The first thing we need to do is try and establish control over our environment. Think about ways to create boundaries around where you work at home to deliberately separate yourself from family life while you work if that is possible. You may also think about cute ways of letting family members who are old enough to understand that, while you are at home physically, you are mentally at work. Help them understand that the continuous collision of those two worlds is distracting and difficult to manage.

Another important tactic may be to recognize changes in work patterns that help you focus on the differences in how you work instead of what you are working on. While the tasks remain the same mostly, the technology, tools and territory in which you are performing the work have likely all changed. What are you doing, in partnership with your company, to alter expectations about workflows, deadlines, and methods of collaborating that can facilitate doing remote work differently?

Finally, during thousands of hours of applied research, cyberconIQ has learned that each of us behaves differently online. This is a part of our personality and it defines our instincts and impulses online. Because we are working from home – or living at work – most of us will be spending more time online. We believe that foreknowledge of how we are vulnerable online due to our personality is valuable and can help us protect ourselves and develop new habits and patterns to adapt better to these new circumstances.

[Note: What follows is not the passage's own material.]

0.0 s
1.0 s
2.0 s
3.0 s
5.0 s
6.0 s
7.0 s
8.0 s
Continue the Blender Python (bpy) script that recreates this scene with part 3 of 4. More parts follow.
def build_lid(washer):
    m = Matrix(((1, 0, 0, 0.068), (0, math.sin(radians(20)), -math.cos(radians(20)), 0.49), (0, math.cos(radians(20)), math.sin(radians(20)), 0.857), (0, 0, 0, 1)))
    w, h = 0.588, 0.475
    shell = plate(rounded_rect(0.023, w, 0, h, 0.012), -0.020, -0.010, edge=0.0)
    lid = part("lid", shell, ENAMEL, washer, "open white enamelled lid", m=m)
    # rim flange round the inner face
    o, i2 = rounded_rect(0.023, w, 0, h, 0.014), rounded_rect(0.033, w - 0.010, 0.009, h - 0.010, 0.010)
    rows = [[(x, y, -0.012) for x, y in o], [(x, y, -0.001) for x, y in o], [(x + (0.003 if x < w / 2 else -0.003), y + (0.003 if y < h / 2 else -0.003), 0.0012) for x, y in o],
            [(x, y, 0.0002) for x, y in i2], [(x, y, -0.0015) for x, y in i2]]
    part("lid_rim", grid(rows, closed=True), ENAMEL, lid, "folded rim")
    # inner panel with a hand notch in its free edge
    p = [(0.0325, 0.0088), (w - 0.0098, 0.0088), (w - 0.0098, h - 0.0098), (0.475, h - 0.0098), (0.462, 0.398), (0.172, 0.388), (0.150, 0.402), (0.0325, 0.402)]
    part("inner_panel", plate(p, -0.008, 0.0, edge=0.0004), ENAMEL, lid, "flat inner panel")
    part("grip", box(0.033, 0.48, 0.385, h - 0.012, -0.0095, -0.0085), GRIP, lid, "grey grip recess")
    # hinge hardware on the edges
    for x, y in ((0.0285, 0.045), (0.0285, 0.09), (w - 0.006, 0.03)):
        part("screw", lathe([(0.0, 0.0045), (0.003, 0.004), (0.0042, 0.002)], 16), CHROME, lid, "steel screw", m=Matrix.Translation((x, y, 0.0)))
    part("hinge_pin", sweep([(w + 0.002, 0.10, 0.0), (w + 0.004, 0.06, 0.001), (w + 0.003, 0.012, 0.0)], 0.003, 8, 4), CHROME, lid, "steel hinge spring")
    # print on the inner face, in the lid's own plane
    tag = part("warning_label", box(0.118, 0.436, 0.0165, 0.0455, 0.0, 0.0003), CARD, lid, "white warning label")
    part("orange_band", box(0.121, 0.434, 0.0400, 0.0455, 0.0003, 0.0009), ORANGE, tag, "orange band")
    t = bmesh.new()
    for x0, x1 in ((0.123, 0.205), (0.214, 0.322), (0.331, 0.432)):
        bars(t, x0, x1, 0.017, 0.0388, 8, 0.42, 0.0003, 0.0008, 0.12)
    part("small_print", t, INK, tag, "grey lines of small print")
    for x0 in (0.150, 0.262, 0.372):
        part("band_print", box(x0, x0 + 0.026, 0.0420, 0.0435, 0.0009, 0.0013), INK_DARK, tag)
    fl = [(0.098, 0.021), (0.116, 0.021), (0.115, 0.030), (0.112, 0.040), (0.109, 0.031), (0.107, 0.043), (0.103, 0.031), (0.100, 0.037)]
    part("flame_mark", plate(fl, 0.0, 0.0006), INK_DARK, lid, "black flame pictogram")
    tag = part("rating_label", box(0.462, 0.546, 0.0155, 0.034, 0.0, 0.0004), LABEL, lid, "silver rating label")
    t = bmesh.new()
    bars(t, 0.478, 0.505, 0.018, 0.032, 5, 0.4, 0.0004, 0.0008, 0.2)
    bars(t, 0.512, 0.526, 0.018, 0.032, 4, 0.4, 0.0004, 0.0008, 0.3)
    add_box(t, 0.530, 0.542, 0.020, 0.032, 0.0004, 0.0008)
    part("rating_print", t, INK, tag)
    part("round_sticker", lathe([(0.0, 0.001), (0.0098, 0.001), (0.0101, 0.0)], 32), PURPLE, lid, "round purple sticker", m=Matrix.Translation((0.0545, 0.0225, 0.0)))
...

We also believe that organizations have to support employees by providing opportunities to learn more about remote working and its implications on cybersecurity. You can find out more about both of these by visiting us at cyberconIQ.com to get more insight into that.

But that thought brings me around to why bother writing about this in October of all months? The very month we focus on cybersecurity. Well…because I think that Cybersecurity Awareness month is potentially another trap for most of us. During this month, everyone will be bombarded with messages about cybersecurity awareness, including my own company! For marketing purposes, we must participate actively or be displaced by competitors do. However, our brand never thinks about improving cybersecurity awareness as a single event but as a continuous educational process. We don’t just need to think about this in October but actually from November through September too! But, we must not become anxious and let it overwhelm us. Instead, we need to find ways to feel empowered and safer online by successfully adapting to these new circumstances.

To accomplish that, we all need to help each other out by understanding our own vulnerabilities, feelings, and personal responses to this “new normal” we are all experiencing right now. Because, despite its name, it is not normal so much as it is new. And as with all such abrupt changes in human history, we need time to adapt to this together and to establish new social norms that will help guide us to accomplishing what we all need to overtime. Don’t be rushed – it won’t help. Instead, reflect on yourself and then refine your own responses to this and then reclaim home and stop living at work!